Le conseil municipal de Strasbourg a adopté lundi «le principe d’une subvention», contestée par les opposants à la maire Jeanne Barseghian, de plus de 2,5 millions d’euros (3,7 millions de dollars canadiens) pour la construction d’une mosquée de Millî Görüs (CIMG), association réputée proche de la Turquie.
Le ministre français de l’Intérieur a accusé mercredi la ville de Strasbourg (est de la France) de «financer une ingérence étrangère sur le sol» français avec l’adoption d’une subvention à la construction d’une mosquée soutenue par une association proturque.
La maire de Strasbourg Jeanne Barseghian a réfuté, dans une lettre adressée au président français Emmanuel Macron, avoir reçu une quelconque alerte des services de l’État au sujet de cette mosquée.
Ce différend survient alors que les relations entre la France et la Turquie se sont dégradées depuis l’offensive turque en octobre 2019 contre les forces kurdes en Syrie, alliées des Occidentaux.
L’interventionnisme turc en Libye, en Méditerranée orientale (où un incident a opposé des bâtiments turc et français en juin 2020) et la politique française contre l’extrémisme islamique ont aussi contribué à creuser ces derniers mois les antagonismes entre Paris et Ankara.
«J’ai eu l’occasion de dire à la mairesse de Strasbourg que nous ne trouvions pas ça pour le moins amical avec les intérêts français», a assuré le ministre, ajoutant que «cette fédération proturque n’a pas voulu signer la charte des valeurs de la République».
Mise en garde à la Turquie
Ces déclarations de M. Darmanin interviennent après que le président français Emmanuel Macron a mis en garde mardi à la télévision contre des tentatives d’ingérence de la Turquie lors de l’élection présidentielle en France en 2022.
«Nous avons un certain nombre d’indices montrant que le gouvernement turc souhaite s’ingérer dans les histoires françaises et notamment religieuses», a-t-il dit.
Gérald Darmanin a aussi fait valoir que Millî Görüs avait, selon ses «informations», «cherché de l’argent ailleurs, notamment au Qatar».

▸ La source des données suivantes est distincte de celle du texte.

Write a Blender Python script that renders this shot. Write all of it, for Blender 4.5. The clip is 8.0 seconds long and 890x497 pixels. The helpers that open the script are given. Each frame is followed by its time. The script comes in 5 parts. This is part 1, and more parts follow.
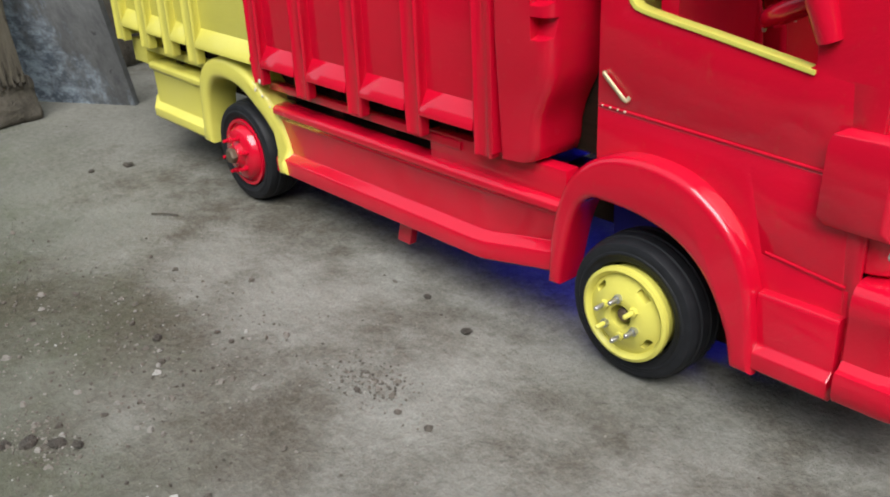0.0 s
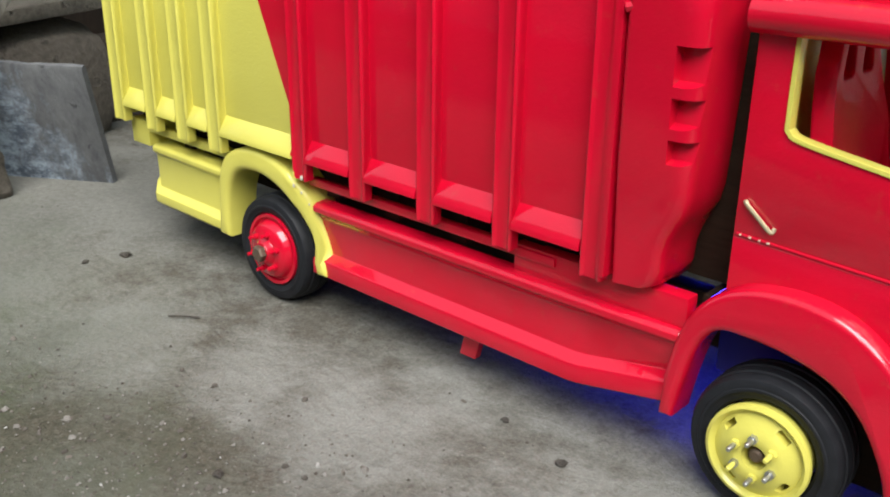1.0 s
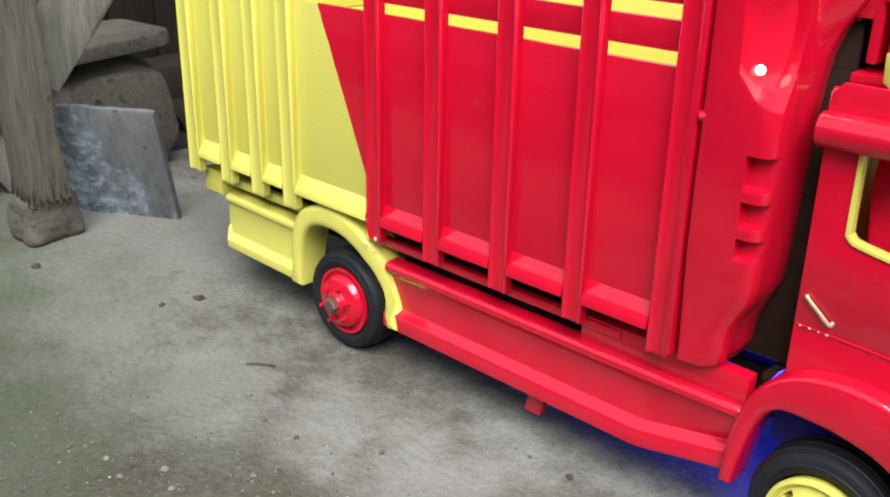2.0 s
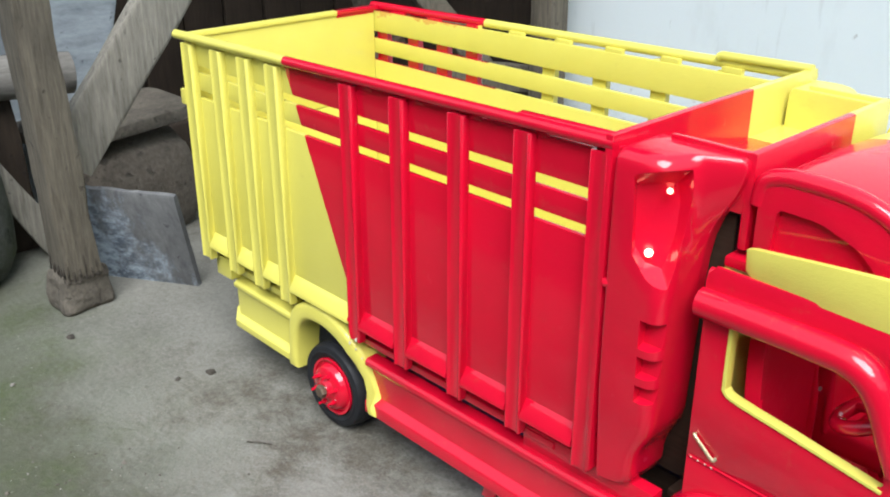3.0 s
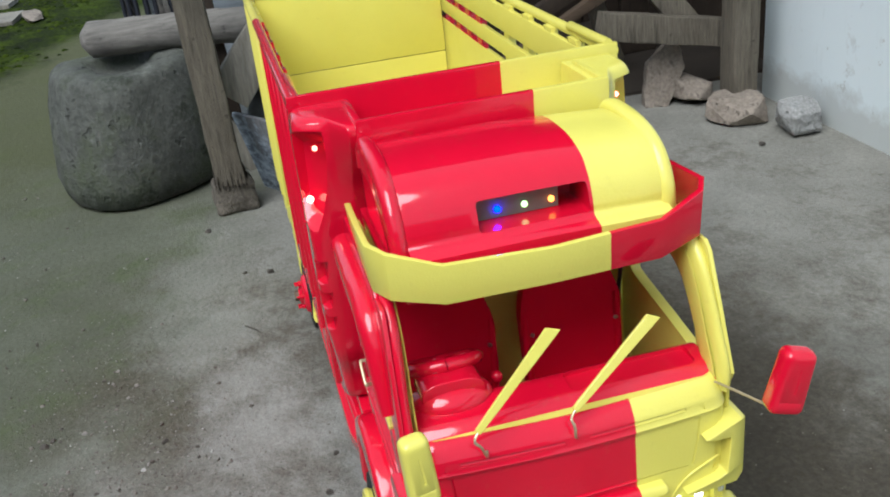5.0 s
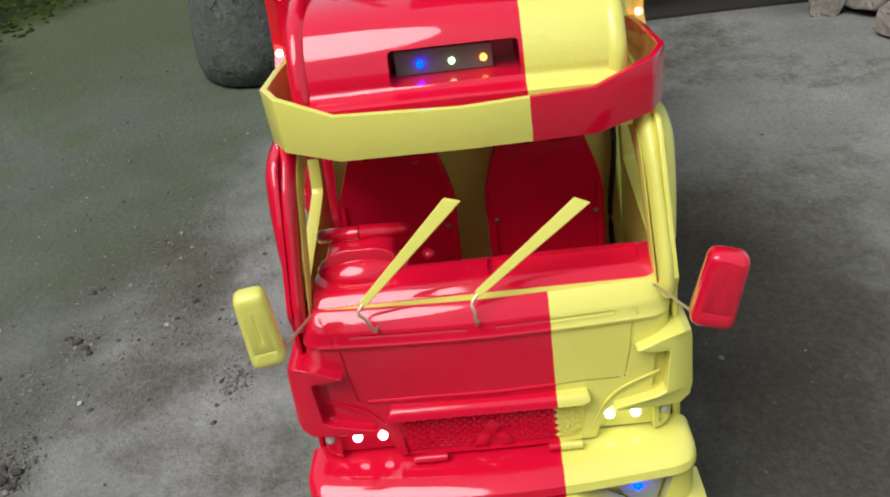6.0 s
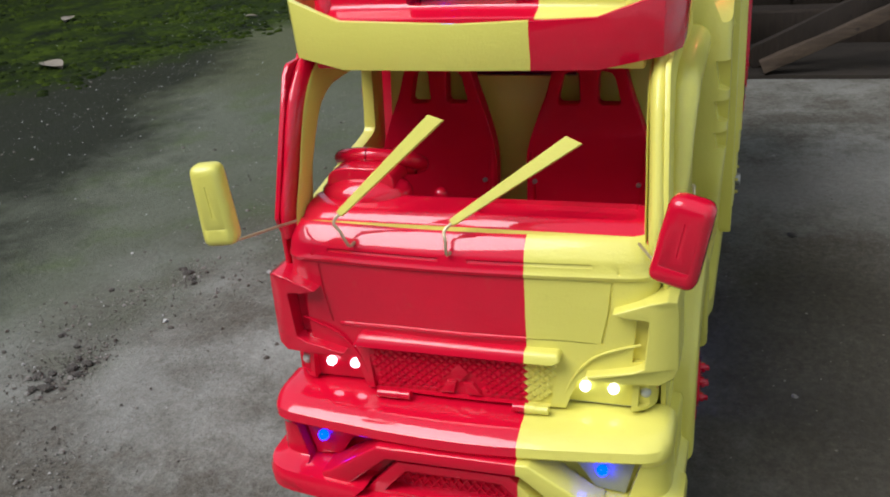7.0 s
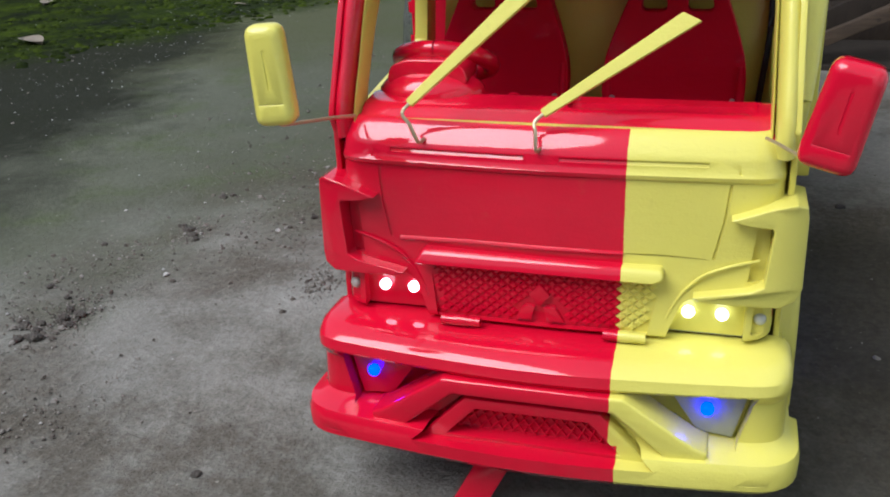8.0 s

La délibération adoptée lundi par la ville de Strasbourg «approuve le principe d’une subvention» de 2,5 millions d’euros pour la construction de la mosquée dans un quartier populaire de la ville. Cette somme représente «10 % du montant des travaux», a relevé lors du vote la maire de Strasbourg.
Sollicitée par l’AFP, cette dernière a rappelé que le projet de construction de la mosquée remontait «à une dizaine d’années» et que la cérémonie de pose de la première pierre s’était déroulée en 2017 «en présence de (son) prédécesseur Roland Ries et du préfet (représentant de l’État) Jean-Luc Marx, avec un certain nombre de parlementaires».
Elle a également souligné que le versement de la subvention était «assorti de conditions, à savoir la présentation d’un plan de financement robuste et transparent, et la confirmation par le porteur de projet de son adhésion aux valeurs de la République».
«J’ai le sentiment d’être dans une instrumentalisation politique», conclut la mairesse de Strasbourg auprès de l’AFP. «S’il s’agit d’une ingérence étrangère sur le sol français, cela relève de l’État, du gouvernement, donc c’est à l’État de prendre ses responsabilités et de partager avec les élus locaux les informations dont il dispose».